Friday 15 April 2016

Dodgy Dave's dodgy business tips

"The PM defended Osborne and Little as the sort of company Britain needs - saying it had not paid tax because it was losing money."

Call me a daft Leftie with the business acumen of a used railway ticket. But are failing companies really what Britain needs? Just as a suggestion, a stab in the dark if you like, wouldn't Britain be economically more viable if we produced companies that paid taxes and made modest profits?

Sunday 10 April 2016

Osborne's off-shoring...

Not to be outdone by the PM it appears George Osborne is also involved in a spot of off-shoring. How is it as Chancellor of the Exchequer he can make such a mess of our economy, yet when it comes to dodgy profits, Osborne and Little, the family business, does very nicely. Maybe we have the wrong Osborne running the economy?

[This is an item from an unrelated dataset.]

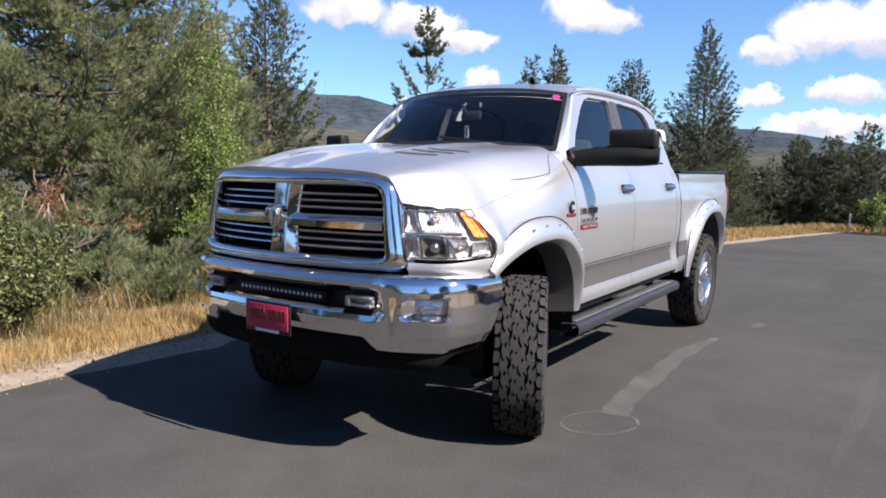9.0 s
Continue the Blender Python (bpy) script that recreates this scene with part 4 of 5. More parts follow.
# back of the cab
bm = bmesh.new()
vs = [bm.verts.new(p) for p in ((-.86, 2.81, 1.0), (.86, 2.81, 1.0), (.86, 2.81, 1.575), (.70, 2.675, 2.045), (-.70, 2.675, 2.045), (-.86, 2.81, 1.575))]
bm.faces.new((vs[0], vs[1], vs[2], vs[5]))
bm.faces.new((vs[5], vs[2], vs[3], vs[4]))
cab_back = thick(part("cab_back", outward(bm), M_PAINT, truck, smooth=False), 0.04)
bm = bmesh.new()
vs = [bm.verts.new(p) for p in ((-.66, 2.808, 1.62), (.66, 2.808, 1.62), (.60, 2.714, 1.94), (-.60, 2.714, 1.94))]
bm.faces.new(vs)
part("back_window", outward(bm), M_GLOSSBLACK, cab_back, "dark rear window", smooth=False)

# cabin
bm = bmesh.new()
box(bm, (0, 1.65, 0.92), (1.70, 2.1, 0.06), 0.02)
part("cabin_floor", bm, M_DASH, truck, "dark cabin floor")
net = [[(-.80, .56, 1.575), (0, .40, 1.60), (.80, .56, 1.575)], [(-.80, .80, 1.58), (0, .72, 1.60), (.80, .80, 1.58)], [(-.80, .93, 1.50), (0, .88, 1.52), (.80, .93, 1.50)],
       [(-.80, .95, 1.1), (0, .92, 1.1), (.80, .95, 1.1)]]
thick(part("dashboard", outward(loft(net, 16, 12), (0, 0.6, 1.1)), M_DASH, truck, "dark grey dashboard"), 0.03)
for s in (-1, 1):
    for y, nm in ((1.35, "front_seat"), (2.25, "rear_seat")):
        seat = new(nm, None)
        seat.parent = truck
        bm = bmesh.new()
        box(bm, (s * 0.38, y, 1.16), (0.52, 0.5, 0.16), 0.06, seg=3)
        part("cushion", bm, M_SEAT, seat)
        bm = bmesh.new()
        box(bm, (s * 0.38, y + 0.30, 1.47), (0.50, 0.14, 0.62), 0.06, Matrix.Rotation(radians(-14), 3, "X"), seg=3)
        part("backrest", bm, M_SEAT, seat)
        bm = bmesh.new()
        box(bm, (s * 0.38, y + 0.40, 1.86), (0.27, 0.10, 0.18), 0.045, Matrix.Rotation(radians(-10), 3, "X"), seg=3)
        part("headrest", bm, M_SEAT, seat)
bm = bmesh.new()
cols = []
for k in range(32):
    a = 2 * math.pi * k / 32
    c = Vector((0.19 * math.cos(a), 0, 0.19 * math.sin(a)))
    d = c.normalized()
    cols.append([bm.verts.new(c + d * 0.016 * math.cos(b) + Vector((0, 0.016 * math.sin(b), 0))) for b in np.linspace(0, 2 * math.pi, 9)[:-1]])
for k in range(32):
    for j in range(8):
        p, q = cols[k], cols[(k + 1) % 32]
        bm.faces.new((p[j], q[j], q[(j + 1) % 8], p[(j + 1) % 8]))
box(bm, (0, 0.02, 0), (0.36, 0.03, 0.05), 0.012)
box(bm, (0, 0.02, -0.09), (0.05, 0.03, 0.17), 0.012)
bmesh.ops.rotate(bm, verts=bm.verts[:], cent=(0, 0, 0), matrix=Matrix.Rotation(radians(-28), 3, "X"))
bmesh.ops.translate(bm, verts=bm.verts[:], vec=(0.38, 1.03, 1.46))
part("steering_wheel", bm, M_DASH, truck, "dark steering wheel")
bm = bmesh.new()
box(bm, (0, 0.80, 1.885), (0.24, 0.03, 0.07), 0.02)
tube(bm, (0, 0.80, 1.90), (0, 0.74, 1.955), 0.01, 8)
part("rear_view_mirror", bm, M_DASH, truck, "interior rear-view mirror")
# paper tag hanging from the mirror, sticker and slips on the glass
bm = bmesh.new()
net = [[(0.005, 0.775, 1.975), (-0.025, 0.765, 1.93), (-0.040, 0.745, 1.88), (-0.048, 0.734, 1.845)], [(0.014, 0.775, 1.972), (-0.008, 0.765, 1.93), (-0.012, 0.745, 1.88), (-0.006, 0.734, 1.842)]]
bm.free()
thick(part("hanging_tag", outward(loft(net, 10, 3), (0, 2, 1.8)), M_WHITE, truck, "white paper tag hanging from the mirror"), 0.003)
bm = bmesh.new()
box(bm, (0.003, 0.80, 1.772), (0.034, 0.004, 0.088), 0.001, seg=1)
slip = part("paper_slip", bm, M_WHITE, truck, "small white paper slip hanging behind the glass")
bm = bmesh.new()
box(bm, (0.003, 0.796, 1.772), (0.012, 0.003, 0.060), 0.0005, seg=1)
part("lettering_bar", bm, M_STEPGREY, slip, "grey lettering bar")
bm = bmesh.new()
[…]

These tax schemes are so tortuously complex, Byzantium in nature. They are purposely designed this way to stop only the most tenacious of investigative journalists from getting to the bottom of them. These schemes are put together by corporate lawyers and accountants steeped in the esoteric dark practices of allowing vast sums of disappear and reappear immune from the tawdry processes of tax attraction.

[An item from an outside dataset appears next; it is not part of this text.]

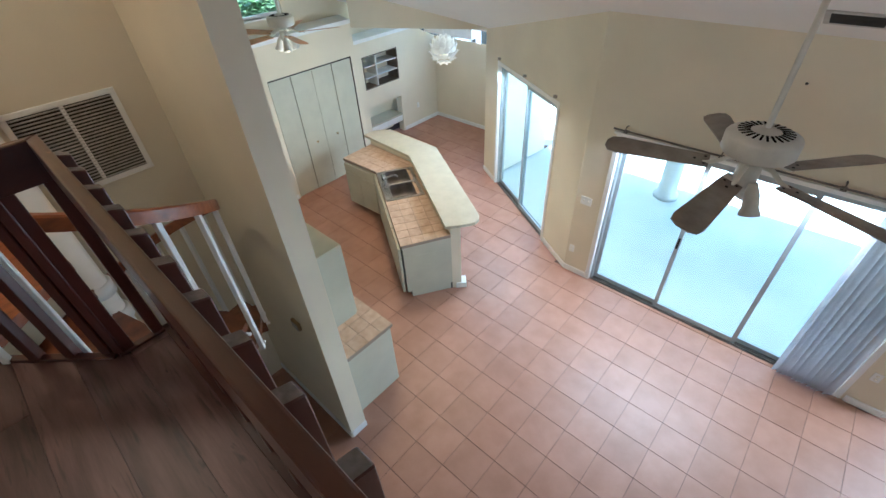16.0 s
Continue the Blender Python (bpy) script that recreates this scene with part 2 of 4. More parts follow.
# ---- shape helpers ----
F = -2.75                                   # level of the great room's floor; the loft's floor is 0
SLOPE_A, SLOPE_Y, SLOPE_Z = 0.486, 8.1, 0.508


def ceil_z(y):
    return SLOPE_Z + SLOPE_A * (SLOPE_Y - y)


def mesh_of(name, bm, mat):
    bm.normal_update()
    me = bpy.data.meshes.new(name)
    bm.to_mesh(me)
    bm.free()
    for m in (mat if isinstance(mat, (list, tuple)) else [mat]):
        me.materials.append(m)
    return me


def part(name, bm, mat, parent=None, label=""):
    ob = new(name, mesh_of(name, bm, mat))
    ob.parent = parent
    return tagged(ob, label)


def thing(name, label, category, at=None, group="", kind=""):
    ob = new(name)
    ob.empty_display_size = 0.1
    if at is not None:
        ob.matrix_world = at
    return tagged(ob, label, category, group, kind)


def box(x0, y0, z0, x1, y1, z1, bevel=0.0, m=None, bm=None):
    """A box between two corners, its edges eased."""
    out = bm or bmesh.new()
    b = bmesh.new()
    bmesh.ops.create_cube(b, size=1)
    for v in b.verts:
        v.co = Vector(((x0 + x1) / 2 + v.co.x * (x1 - x0), (y0 + y1) / 2 + v.co.y * (y1 - y0), (z0 + z1) / 2 + v.co.z * (z1 - z0)))
    if bevel:
        bmesh.ops.bevel(b, geom=b.edges[:], offset=bevel, segments=1, affect="EDGES", profile=0.5)
    return join(out, b, m)


def join(out, b, m=None):
    if m is not None:
        bmesh.ops.transform(b, matrix=m, verts=b.verts)
    b.verts.index_update()
    vs = [out.verts.new(v.co) for v in b.verts]
    for f in b.faces:
        try:
            g = out.faces.new([vs[v.index] for v in f.verts])
            g.smooth, g.material_index = f.smooth, f.material_index
        except ValueError:
            pass
    b.free()
    return out


def prism(points, z0, z1, bevel=0.0, m=None, bm=None):
    """An upright prism over a plan."""
    out = bm or bmesh.new()
    b = bmesh.new()
    low = [b.verts.new((x, y, z0)) for x, y in points]
    top = [b.verts.new((x, y, z1)) for x, y in points]
    b.faces.new(top)
    b.faces.new(low[::-1])
    for i in range(len(points)):
        j = (i + 1) % len(points)
        b.faces.new([low[i], low[j], top[j], top[i]])
    bmesh.ops.recalc_face_normals(b, faces=b.faces)
    if bevel:
        bmesh.ops.bevel(b, geom=[e for e in b.edges if abs(e.verts[0].co.z - e.verts[1].co.z) < 1e-6], offset=bevel, segments=2, affect="EDGES", profile=0.5)
    return join(out, b, m)


def turned(profile, segments=24, m=None, bm=None):
    """A solid of revolution from (radius, z) pairs."""
    out = bm or bmesh.new()
    b = bmesh.new()
    rings = []
    for r, z in profile:
        rings.append([b.verts.new((r * math.cos(2 * math.pi * i / segments), r * math.sin(2 * math.pi * i / segments), z)) for i in range(segments)] if r > 1e-5 else [b.verts.new((0, 0, z))])
    for a, c in zip(rings, rings[1:]):
        for i in range(segments):
            j = (i + 1) % segments
            vs = [a[i % len(a)], a[j % len(a)], c[j % len(c)], c[i % len(c)]]
            vs = list(dict.fromkeys(vs))
            if len(vs) > 2:
                b.faces.new(vs).smooth = True
    bmesh.ops.recalc_face_normals(b, faces=b.faces)
    return join(out, b, m)


def tube(path, radius, segments=8, bm=None):
    """A round bar along a line of points."""
    out = bm or bmesh.new()
    b = bmesh.new()
    pts = [Vector(p) for p in path]
    rings = []
    for i, p in enumerate(pts):
        d = (pts[min(i + 1, len(pts) - 1)] - pts[max(i - 1, 0)]).normalized()
        u = d.cross(Vector((0, 0, 1)) if abs(d.z) < 0.9 else Vector((1, 0, 0))).normalized()
        w = d.cross(u)
        rings.append([b.verts.new(p + radius * (math.cos(2 * math.pi * k / segments) * u + math.sin(2 * math.pi * k / segments) * w)) for k in range(segments)])
    for a, c in zip(rings, rings[1:]):
        for k in range(segments):
            b.faces.new([a[k], a[(k + 1) % segments], c[(k + 1) % segments], c[k]]).smooth = True
    b.faces.new(rings[0][::-1])
    b.faces.new(rings[-1])
    bmesh.ops.recalc_face_normals(b, faces=b.faces)
    return join(out, b)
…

However, people such as Richard Murphy, and his Tax Research UK site, are breaking into erstwhile arcane practices. More and more ordinary people are seeing through government reassurances that they are doing all that is possible to close the tax loopholes that allow the wealthy (mostly Tory supporters) to escape their tax obligations.


We must keep the pressure on these thieving bastards exposing them for the dirty cheating shits they are.  

Saturday 9 April 2016

Boris Johnson's bufoonery is a cover for his bullshitting

Heading for a tube station Boris Johnson was asked by Cathy Newman of Channel 4 News, if he considered it morally wrong to invest in offshore trusts and funds? At first Johnson, entirely out of character, kept shtum. But of course keeping quiet is never really an option for the garrulous gaff-ridden Mayor of London.

So after an eternity of around 20 seconds silence, a grinning Johnson spouted: “I’m here to back Zac Goldsmith.” When questioned further he changed tack placing the onus on “…blooming left-wing media organisations…”   

Boris Johnson is not programmed to give straight answers. From birth Johnson was nurtured on the milk of privilege; and with privilege came the twin benefits of entitlement and wealth. The first fixes their place in the class structure; and the second maintains their position.

From the titty to the City this elite are first put through various stages of primary and secondary education. This usually finishing with a public school education that bestows upon them their sense of absolute entitlement within the order of society.

From here they attend one of the better Oxbridge colleges often studying esoteric courses as Literae Humaniores, or more simply put the Classics. Thus armed with a degree, the content of which is alien to most of the rest of us, Classic’s chancers, like Boris Johnson build a career baffling the rest of us by alluding to arcane references from Greek Mythology or elitist use of Latin.

Boris Johnson has made a career out of obfuscation, or put more simply, bullshitting. But fortunately, just as with all one trick ponies, the public become weary of, and see through, both Boris the Bull and his shit. They are no longer willing to laugh at his buffoonery; instead they want questions answered not waved away with a clever Latin quip as though an irrelevance.

The moral of my observation is this: you may take a turd and polish and buff it until it glows and shines for all the world to see. Yet, no matter how shiny the turd it is still a piece of shit.  




Friday 8 April 2016

Tax affairs a 'private matter - for the rich and powerful

A Tory MP stated that in the UK peoples' tax affairs are a 'private matter'. How does allowing wealthy Conservatives to treat the tax system as a private matter benefit our economy?

Just consider that question. Here we have a class of people who disagree with a progressive tax system. A class of people who avariciously hold on to what they have, and acquisitively claw in more riches to the detriment of all others. A class for whom the world is not enough.

Yet in our society the wealthier you are the more chance you have of being able to treat your tax affairs as a ‘private matter’; and given that license, is it any wonder that the rich secretly secrete their money out of sight from the HMRC.


This is why when I hear Tories denying that they are waging an ideological war against the poor I wonder at the lengths they go to to pursue £1.2 billion of benefit fraud compared to anything from £100 to £120 billion cheated on taxes annually. Even someone with the most tenuous understanding of economics, say George Osborne, should be able to work out which group it would be more financially advantageous to go after.